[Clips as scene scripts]
▶

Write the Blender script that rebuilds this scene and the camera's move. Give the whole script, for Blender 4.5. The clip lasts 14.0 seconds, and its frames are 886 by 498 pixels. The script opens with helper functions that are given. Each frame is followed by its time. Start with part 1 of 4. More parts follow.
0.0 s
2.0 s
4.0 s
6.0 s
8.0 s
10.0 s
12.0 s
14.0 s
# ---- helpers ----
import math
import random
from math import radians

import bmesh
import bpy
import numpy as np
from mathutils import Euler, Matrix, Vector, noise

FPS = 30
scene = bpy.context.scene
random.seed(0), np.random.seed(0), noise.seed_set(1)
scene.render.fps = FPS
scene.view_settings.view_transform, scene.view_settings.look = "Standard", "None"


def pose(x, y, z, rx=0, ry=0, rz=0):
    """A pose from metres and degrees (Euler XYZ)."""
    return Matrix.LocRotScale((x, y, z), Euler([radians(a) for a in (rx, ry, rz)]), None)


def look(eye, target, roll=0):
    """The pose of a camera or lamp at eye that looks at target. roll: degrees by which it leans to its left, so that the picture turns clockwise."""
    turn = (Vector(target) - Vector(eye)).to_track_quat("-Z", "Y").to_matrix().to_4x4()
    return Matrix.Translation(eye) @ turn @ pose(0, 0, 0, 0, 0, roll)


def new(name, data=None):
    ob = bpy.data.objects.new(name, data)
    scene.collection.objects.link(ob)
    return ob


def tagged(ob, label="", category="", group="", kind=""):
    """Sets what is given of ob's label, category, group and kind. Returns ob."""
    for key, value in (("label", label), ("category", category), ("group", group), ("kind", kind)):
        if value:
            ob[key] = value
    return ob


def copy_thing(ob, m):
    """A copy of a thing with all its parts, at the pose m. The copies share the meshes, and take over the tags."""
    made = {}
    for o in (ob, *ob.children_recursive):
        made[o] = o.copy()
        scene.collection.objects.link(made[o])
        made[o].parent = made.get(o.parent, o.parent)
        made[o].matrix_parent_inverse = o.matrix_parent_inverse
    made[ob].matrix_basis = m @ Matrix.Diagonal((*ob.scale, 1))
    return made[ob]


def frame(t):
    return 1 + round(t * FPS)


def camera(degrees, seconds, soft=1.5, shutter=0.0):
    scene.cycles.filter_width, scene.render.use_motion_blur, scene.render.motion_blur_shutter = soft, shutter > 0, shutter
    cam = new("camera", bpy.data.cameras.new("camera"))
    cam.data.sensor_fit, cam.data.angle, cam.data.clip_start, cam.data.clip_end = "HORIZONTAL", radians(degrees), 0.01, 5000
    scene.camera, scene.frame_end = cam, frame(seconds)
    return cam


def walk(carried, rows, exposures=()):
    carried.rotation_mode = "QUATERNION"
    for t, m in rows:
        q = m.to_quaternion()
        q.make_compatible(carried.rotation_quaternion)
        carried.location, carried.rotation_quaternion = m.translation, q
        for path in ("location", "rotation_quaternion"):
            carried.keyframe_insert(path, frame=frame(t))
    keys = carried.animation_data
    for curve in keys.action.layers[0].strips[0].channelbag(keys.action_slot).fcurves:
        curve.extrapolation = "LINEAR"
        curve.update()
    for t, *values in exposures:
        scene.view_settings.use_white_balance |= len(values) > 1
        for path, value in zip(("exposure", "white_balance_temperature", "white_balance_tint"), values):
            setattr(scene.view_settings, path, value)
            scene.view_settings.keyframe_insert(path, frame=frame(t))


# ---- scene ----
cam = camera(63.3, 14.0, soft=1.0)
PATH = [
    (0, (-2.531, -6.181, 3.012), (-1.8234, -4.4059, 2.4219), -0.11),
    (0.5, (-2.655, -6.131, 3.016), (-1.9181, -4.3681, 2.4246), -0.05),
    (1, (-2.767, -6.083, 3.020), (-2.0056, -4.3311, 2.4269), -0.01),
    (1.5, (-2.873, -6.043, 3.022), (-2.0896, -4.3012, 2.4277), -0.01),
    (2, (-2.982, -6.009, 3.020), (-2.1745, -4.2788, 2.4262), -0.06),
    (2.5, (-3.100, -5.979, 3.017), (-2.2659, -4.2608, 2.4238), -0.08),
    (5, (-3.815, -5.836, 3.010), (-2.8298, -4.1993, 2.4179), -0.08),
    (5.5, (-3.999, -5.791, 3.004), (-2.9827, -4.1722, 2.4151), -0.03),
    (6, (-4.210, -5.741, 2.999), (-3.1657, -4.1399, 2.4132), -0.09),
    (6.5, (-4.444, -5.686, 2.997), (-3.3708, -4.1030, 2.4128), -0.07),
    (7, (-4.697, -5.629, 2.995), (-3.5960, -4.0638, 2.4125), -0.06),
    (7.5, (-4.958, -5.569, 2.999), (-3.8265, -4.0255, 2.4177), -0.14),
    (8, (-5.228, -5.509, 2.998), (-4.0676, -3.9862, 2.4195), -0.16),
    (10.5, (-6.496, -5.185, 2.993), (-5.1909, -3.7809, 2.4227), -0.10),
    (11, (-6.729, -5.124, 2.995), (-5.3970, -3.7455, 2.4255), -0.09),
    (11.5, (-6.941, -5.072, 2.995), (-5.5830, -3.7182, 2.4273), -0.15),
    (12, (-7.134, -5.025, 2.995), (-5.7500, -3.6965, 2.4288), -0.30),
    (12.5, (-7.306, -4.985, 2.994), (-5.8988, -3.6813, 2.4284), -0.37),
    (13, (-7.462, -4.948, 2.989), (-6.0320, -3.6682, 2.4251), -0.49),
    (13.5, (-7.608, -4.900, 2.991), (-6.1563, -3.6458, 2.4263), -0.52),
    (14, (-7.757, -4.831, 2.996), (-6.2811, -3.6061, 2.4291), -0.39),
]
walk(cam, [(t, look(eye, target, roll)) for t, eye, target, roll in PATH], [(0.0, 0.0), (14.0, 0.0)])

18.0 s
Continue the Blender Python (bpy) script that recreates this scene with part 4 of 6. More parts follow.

◀

◆ Exercise prompt ◆
Reproduce all of the material above word for word.

◆ In response ◆
Write the Blender script that rebuilds this scene and the camera's move. Give the whole script, for Blender 4.5. The clip lasts 14.0 seconds, and its frames are 886 by 498 pixels. The script opens with helper functions that are given. Each frame is followed by its time. Start with part 1 of 4. More parts follow.
0.0 s
2.0 s
4.0 s
6.0 s
8.0 s
10.0 s
12.0 s
14.0 s
# ---- helpers ----
import math
import random
from math import radians

import bmesh
import bpy
import numpy as np
from mathutils import Euler, Matrix, Vector, noise

FPS = 30
scene = bpy.context.scene
random.seed(0), np.random.seed(0), noise.seed_set(1)
scene.render.fps = FPS
scene.view_settings.view_transform, scene.view_settings.look = "Standard", "None"


def pose(x, y, z, rx=0, ry=0, rz=0):
    """A pose from metres and degrees (Euler XYZ)."""
    return Matrix.LocRotScale((x, y, z), Euler([radians(a) for a in (rx, ry, rz)]), None)


def look(eye, target, roll=0):
    """The pose of a camera or lamp at eye that looks at target. roll: degrees by which it leans to its left, so that the picture turns clockwise."""
    turn = (Vector(target) - Vector(eye)).to_track_quat("-Z", "Y").to_matrix().to_4x4()
    return Matrix.Translation(eye) @ turn @ pose(0, 0, 0, 0, 0, roll)


def new(name, data=None):
    ob = bpy.data.objects.new(name, data)
    scene.collection.objects.link(ob)
    return ob


def tagged(ob, label="", category="", group="", kind=""):
    """Sets what is given of ob's label, category, group and kind. Returns ob."""
    for key, value in (("label", label), ("category", category), ("group", group), ("kind", kind)):
        if value:
            ob[key] = value
    return ob


def copy_thing(ob, m):
    """A copy of a thing with all its parts, at the pose m. The copies share the meshes, and take over the tags."""
    made = {}
    for o in (ob, *ob.children_recursive):
        made[o] = o.copy()
        scene.collection.objects.link(made[o])
        made[o].parent = made.get(o.parent, o.parent)
        made[o].matrix_parent_inverse = o.matrix_parent_inverse
    made[ob].matrix_basis = m @ Matrix.Diagonal((*ob.scale, 1))
    return made[ob]


def frame(t):
    return 1 + round(t * FPS)


def camera(degrees, seconds, soft=1.5, shutter=0.0):
    scene.cycles.filter_width, scene.render.use_motion_blur, scene.render.motion_blur_shutter = soft, shutter > 0, shutter
    cam = new("camera", bpy.data.cameras.new("camera"))
    cam.data.sensor_fit, cam.data.angle, cam.data.clip_start, cam.data.clip_end = "HORIZONTAL", radians(degrees), 0.01, 5000
    scene.camera, scene.frame_end = cam, frame(seconds)
    return cam


def walk(carried, rows, exposures=()):
    carried.rotation_mode = "QUATERNION"
    for t, m in rows:
        q = m.to_quaternion()
        q.make_compatible(carried.rotation_quaternion)
        carried.location, carried.rotation_quaternion = m.translation, q
        for path in ("location", "rotation_quaternion"):
            carried.keyframe_insert(path, frame=frame(t))
    keys = carried.animation_data
    for curve in keys.action.layers[0].strips[0].channelbag(keys.action_slot).fcurves:
        curve.extrapolation = "LINEAR"
        curve.update()
    for t, *values in exposures:
        scene.view_settings.use_white_balance |= len(values) > 1
        for path, value in zip(("exposure", "white_balance_temperature", "white_balance_tint"), values):
            setattr(scene.view_settings, path, value)
            scene.view_settings.keyframe_insert(path, frame=frame(t))


# ---- scene ----
cam = camera(63.3, 14.0, soft=1.0)
PATH = [
    (0, (-2.531, -6.181, 3.012), (-1.8234, -4.4059, 2.4219), -0.11),
    (0.5, (-2.655, -6.131, 3.016), (-1.9181, -4.3681, 2.4246), -0.05),
    (1, (-2.767, -6.083, 3.020), (-2.0056, -4.3311, 2.4269), -0.01),
    (1.5, (-2.873, -6.043, 3.022), (-2.0896, -4.3012, 2.4277), -0.01),
    (2, (-2.982, -6.009, 3.020), (-2.1745, -4.2788, 2.4262), -0.06),
    (2.5, (-3.100, -5.979, 3.017), (-2.2659, -4.2608, 2.4238), -0.08),
    (5, (-3.815, -5.836, 3.010), (-2.8298, -4.1993, 2.4179), -0.08),
    (5.5, (-3.999, -5.791, 3.004), (-2.9827, -4.1722, 2.4151), -0.03),
    (6, (-4.210, -5.741, 2.999), (-3.1657, -4.1399, 2.4132), -0.09),
    (6.5, (-4.444, -5.686, 2.997), (-3.3708, -4.1030, 2.4128), -0.07),
    (7, (-4.697, -5.629, 2.995), (-3.5960, -4.0638, 2.4125), -0.06),
    (7.5, (-4.958, -5.569, 2.999), (-3.8265, -4.0255, 2.4177), -0.14),
    (8, (-5.228, -5.509, 2.998), (-4.0676, -3.9862, 2.4195), -0.16),
    (10.5, (-6.496, -5.185, 2.993), (-5.1909, -3.7809, 2.4227), -0.10),
    (11, (-6.729, -5.124, 2.995), (-5.3970, -3.7455, 2.4255), -0.09),
    (11.5, (-6.941, -5.072, 2.995), (-5.5830, -3.7182, 2.4273), -0.15),
    (12, (-7.134, -5.025, 2.995), (-5.7500, -3.6965, 2.4288), -0.30),
    (12.5, (-7.306, -4.985, 2.994), (-5.8988, -3.6813, 2.4284), -0.37),
    (13, (-7.462, -4.948, 2.989), (-6.0320, -3.6682, 2.4251), -0.49),
    (13.5, (-7.608, -4.900, 2.991), (-6.1563, -3.6458, 2.4263), -0.52),
    (14, (-7.757, -4.831, 2.996), (-6.2811, -3.6061, 2.4291), -0.39),
]
walk(cam, [(t, look(eye, target, roll)) for t, eye, target, roll in PATH], [(0.0, 0.0), (14.0, 0.0)])

18.0 s
Continue the Blender Python (bpy) script that recreates this scene with part 4 of 6. More parts follow.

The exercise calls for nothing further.